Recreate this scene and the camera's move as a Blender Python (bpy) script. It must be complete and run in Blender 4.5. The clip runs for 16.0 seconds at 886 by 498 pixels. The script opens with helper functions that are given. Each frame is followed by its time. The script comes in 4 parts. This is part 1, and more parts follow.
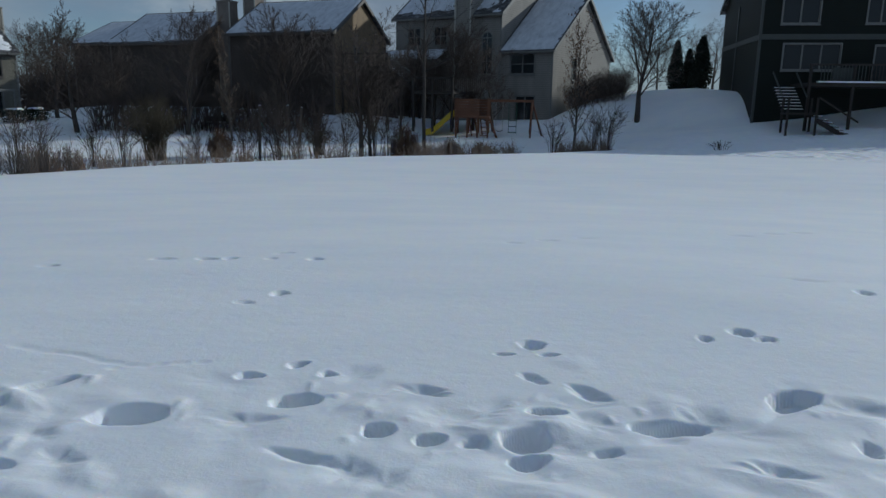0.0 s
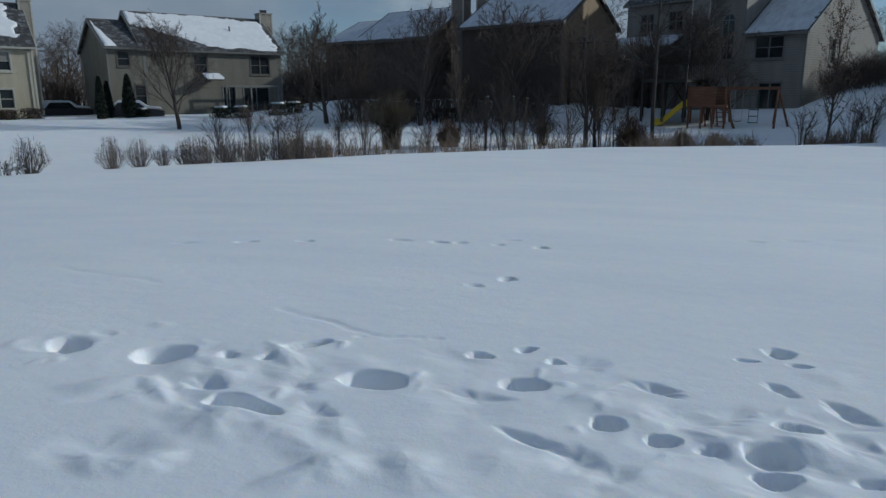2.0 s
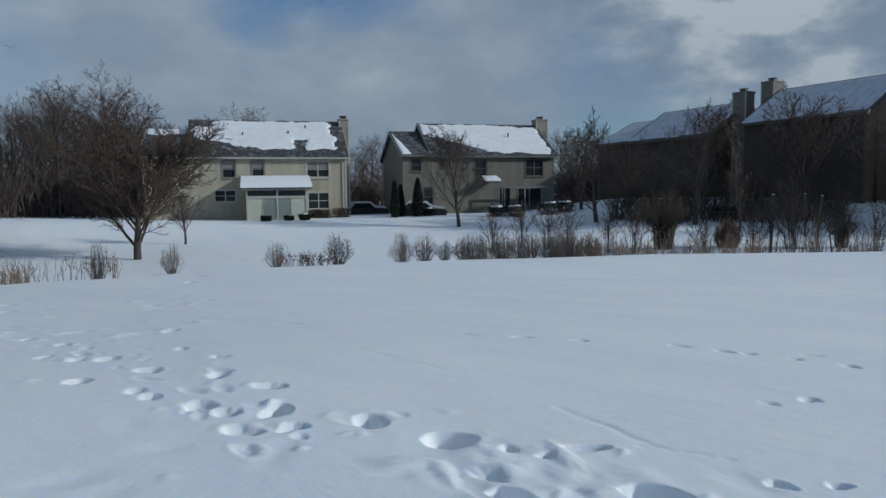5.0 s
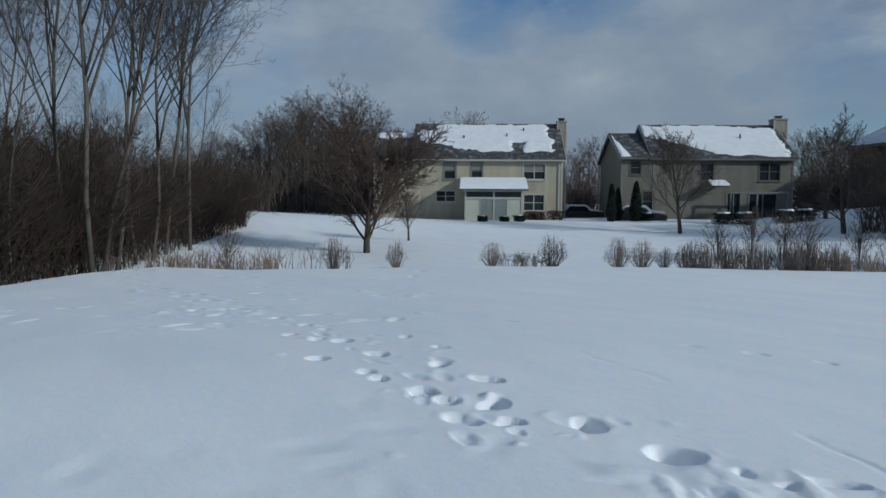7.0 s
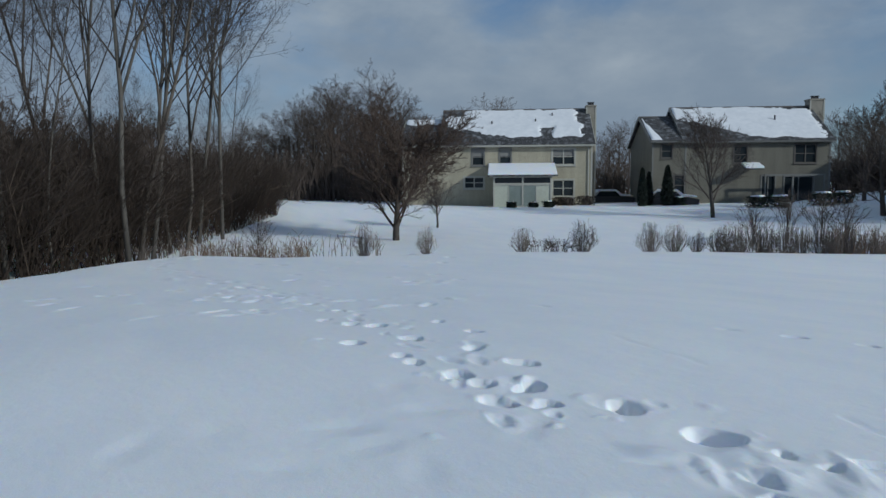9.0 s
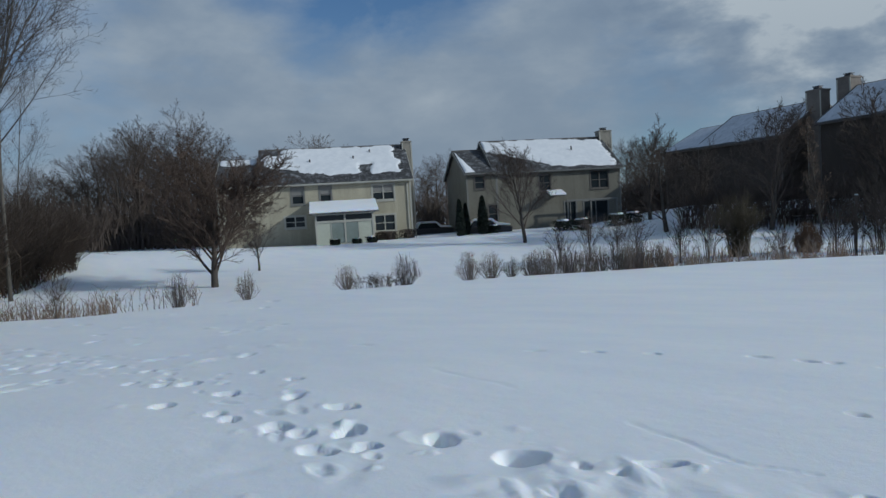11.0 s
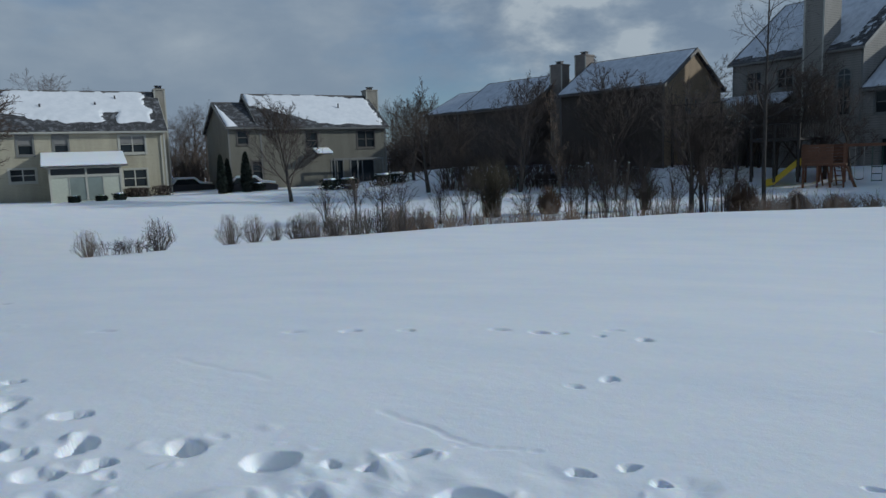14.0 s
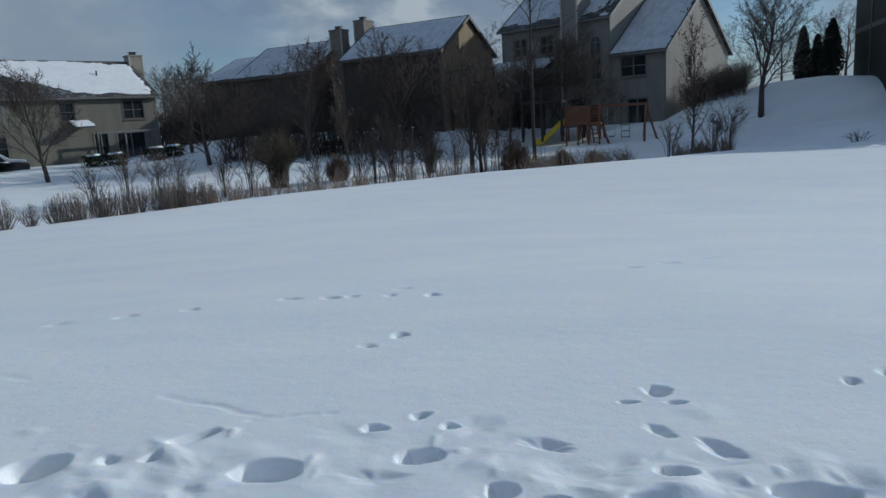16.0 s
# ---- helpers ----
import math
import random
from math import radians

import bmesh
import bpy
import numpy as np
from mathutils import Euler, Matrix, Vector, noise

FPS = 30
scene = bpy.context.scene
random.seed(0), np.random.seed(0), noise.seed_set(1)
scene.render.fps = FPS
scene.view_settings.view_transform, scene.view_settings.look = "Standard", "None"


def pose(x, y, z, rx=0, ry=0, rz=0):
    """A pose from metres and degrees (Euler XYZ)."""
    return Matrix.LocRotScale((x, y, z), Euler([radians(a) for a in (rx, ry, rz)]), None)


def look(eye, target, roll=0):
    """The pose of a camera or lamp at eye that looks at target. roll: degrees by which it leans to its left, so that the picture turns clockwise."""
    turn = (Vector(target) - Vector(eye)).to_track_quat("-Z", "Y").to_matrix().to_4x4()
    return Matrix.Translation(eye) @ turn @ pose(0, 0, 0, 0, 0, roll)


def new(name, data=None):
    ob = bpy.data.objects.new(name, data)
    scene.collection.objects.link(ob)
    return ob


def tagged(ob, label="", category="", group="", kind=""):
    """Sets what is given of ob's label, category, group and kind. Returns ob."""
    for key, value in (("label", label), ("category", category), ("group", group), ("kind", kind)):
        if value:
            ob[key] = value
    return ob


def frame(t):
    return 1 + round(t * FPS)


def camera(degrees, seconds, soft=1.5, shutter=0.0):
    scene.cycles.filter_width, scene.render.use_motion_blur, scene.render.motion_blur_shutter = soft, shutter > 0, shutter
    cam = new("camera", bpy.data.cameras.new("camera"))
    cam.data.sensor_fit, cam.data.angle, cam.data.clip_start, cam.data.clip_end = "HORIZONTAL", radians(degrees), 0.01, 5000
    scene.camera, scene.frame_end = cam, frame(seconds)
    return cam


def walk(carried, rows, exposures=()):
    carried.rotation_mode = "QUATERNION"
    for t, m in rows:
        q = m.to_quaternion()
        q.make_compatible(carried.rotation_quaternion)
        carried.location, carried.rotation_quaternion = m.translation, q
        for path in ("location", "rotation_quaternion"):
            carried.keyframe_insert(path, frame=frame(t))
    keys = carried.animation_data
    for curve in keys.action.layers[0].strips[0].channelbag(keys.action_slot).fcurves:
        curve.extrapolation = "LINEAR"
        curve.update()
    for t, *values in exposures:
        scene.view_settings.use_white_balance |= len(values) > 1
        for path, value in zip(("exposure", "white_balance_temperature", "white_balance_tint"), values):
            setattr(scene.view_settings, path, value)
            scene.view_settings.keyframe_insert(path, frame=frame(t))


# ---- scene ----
::::::::::
What you will do >> Say how many lines of the data include the string "rows". Nothing other than the number should be given.

Written solution >> 2